Set exercise: Starting with the line that contains "Continue the Blender", write out each line through the end of the listing, unchanged. Output nothing else.

* Start Collected material *

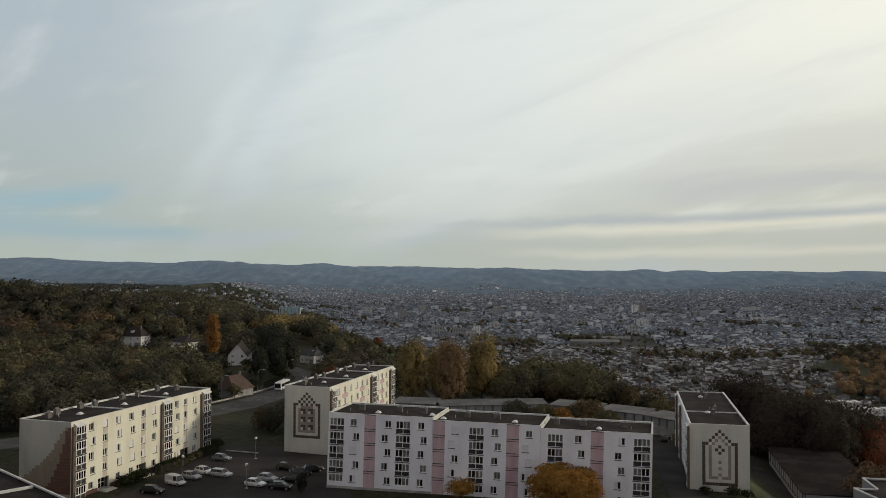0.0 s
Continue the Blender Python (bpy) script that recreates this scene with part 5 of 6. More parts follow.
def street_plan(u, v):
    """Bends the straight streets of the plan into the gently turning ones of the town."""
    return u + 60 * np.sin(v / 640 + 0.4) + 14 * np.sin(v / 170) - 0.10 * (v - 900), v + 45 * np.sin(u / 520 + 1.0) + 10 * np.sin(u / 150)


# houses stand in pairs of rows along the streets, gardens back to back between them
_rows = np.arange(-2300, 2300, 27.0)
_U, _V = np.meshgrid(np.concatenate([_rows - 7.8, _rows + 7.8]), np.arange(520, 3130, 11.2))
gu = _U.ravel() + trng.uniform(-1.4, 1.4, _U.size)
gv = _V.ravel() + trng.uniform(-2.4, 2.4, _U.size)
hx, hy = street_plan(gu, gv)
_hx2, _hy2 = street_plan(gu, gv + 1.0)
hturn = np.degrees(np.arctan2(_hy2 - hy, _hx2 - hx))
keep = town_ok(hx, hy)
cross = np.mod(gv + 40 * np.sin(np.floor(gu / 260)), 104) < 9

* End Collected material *

Problem solution:
Continue the Blender Python (bpy) script that recreates this scene with part 5 of 6. More parts follow.
def street_plan(u, v):
    """Bends the straight streets of the plan into the gently turning ones of the town."""
    return u + 60 * np.sin(v / 640 + 0.4) + 14 * np.sin(v / 170) - 0.10 * (v - 900), v + 45 * np.sin(u / 520 + 1.0) + 10 * np.sin(u / 150)


# houses stand in pairs of rows along the streets, gardens back to back between them
_rows = np.arange(-2300, 2300, 27.0)
_U, _V = np.meshgrid(np.concatenate([_rows - 7.8, _rows + 7.8]), np.arange(520, 3130, 11.2))
gu = _U.ravel() + trng.uniform(-1.4, 1.4, _U.size)
gv = _V.ravel() + trng.uniform(-2.4, 2.4, _U.size)
hx, hy = street_plan(gu, gv)
_hx2, _hy2 = street_plan(gu, gv + 1.0)
hturn = np.degrees(np.arctan2(_hy2 - hy, _hx2 - hx))
keep = town_ok(hx, hy)
cross = np.mod(gv + 40 * np.sin(np.floor(gu / 260)), 104) < 9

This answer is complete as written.